Trussell Trust Chairman Chris Mould said the figures were “shocking in 21st century Britain. … Perhaps most worrying of all, this figure is just the tip of the iceberg of UK food poverty. It doesn’t include those helped by other emergency food providers, those living in towns where there is no food bank, people who are too ashamed to seek help or the large number of people who are only just coping by eating less and buying cheap food.”

The poorest are using food banks as an absolute last resort. The authors of a report commissioned by DEFRA on food poverty stated, “There is no evidence to support the claim that increased food aid provision is driving demand. All available evidence, both in the UK and internationally, points in the opposite direction.

“Put simply, there is more need and informal food aid providers are trying to help.”

Underpinning food poverty are cuts to the social security system made since April 2013 and the use of a draconian system of sanctions against benefit claimants. Those in work have seen their wages decrease in real terms, while basic staple food items have increased in cost.

The Family Food report was substantiated by a report published by cereal maker Kellogg’s, revealing that four in 10 teachers are seeing children as young as five turning up for class every day without having eaten for 12 hours. This is up from three in ten in just the space of a year. The report, based on a survey of 900 teachers in England and Wales, found that the situation was worst in the Yorkshire and Humber region. According to the survey, 47 percent of teachers in the region were resorting to feeding their students out of their own pockets.

Millions in the UK and internationally are facing the terrible consequences of the escalating growth of wealth at one pole of society and the growth of poverty at the other. In May 2014, the Office for National Statistics (ONS) reported that the richest one percent of Britons owned the same amount of wealth as 54 percent of the population. Last year’s Sunday Times “Rich List” found that the 1,000 richest people in Britain had doubled their wealth in the last five years.

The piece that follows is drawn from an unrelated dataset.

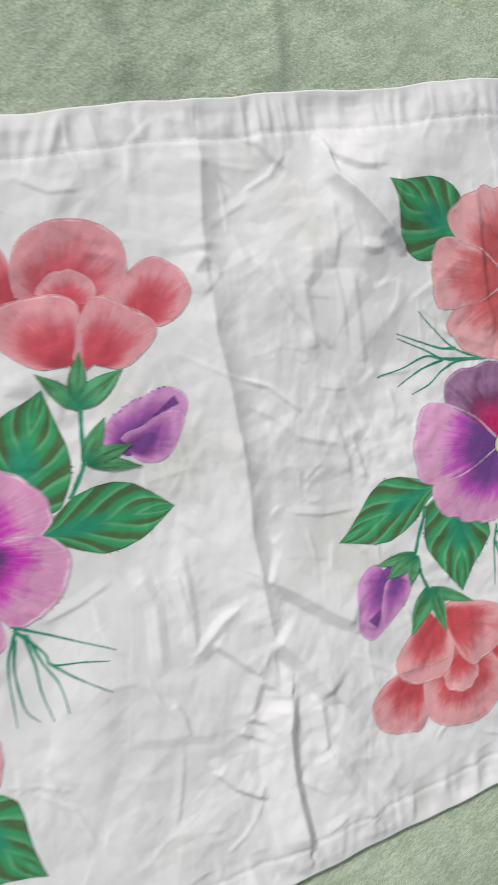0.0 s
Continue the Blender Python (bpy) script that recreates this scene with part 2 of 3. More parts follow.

In response to the Family Food findings, the Labour Party’s Shadow Environment Secretary Maria Eagle said, with a straight face, that it was a “national scandal that so many people are going hungry in the sixth-richest country on the planet, in the 21st century.”

It was the 1997-2010 Labour Party government that presided over wealth and social inequality hitting levels not seen since the Victorian era and which, after bailing out the banks following the 2008 global financial crash, began the austerity measures that have been continued by the Conservative/Liberal coalition.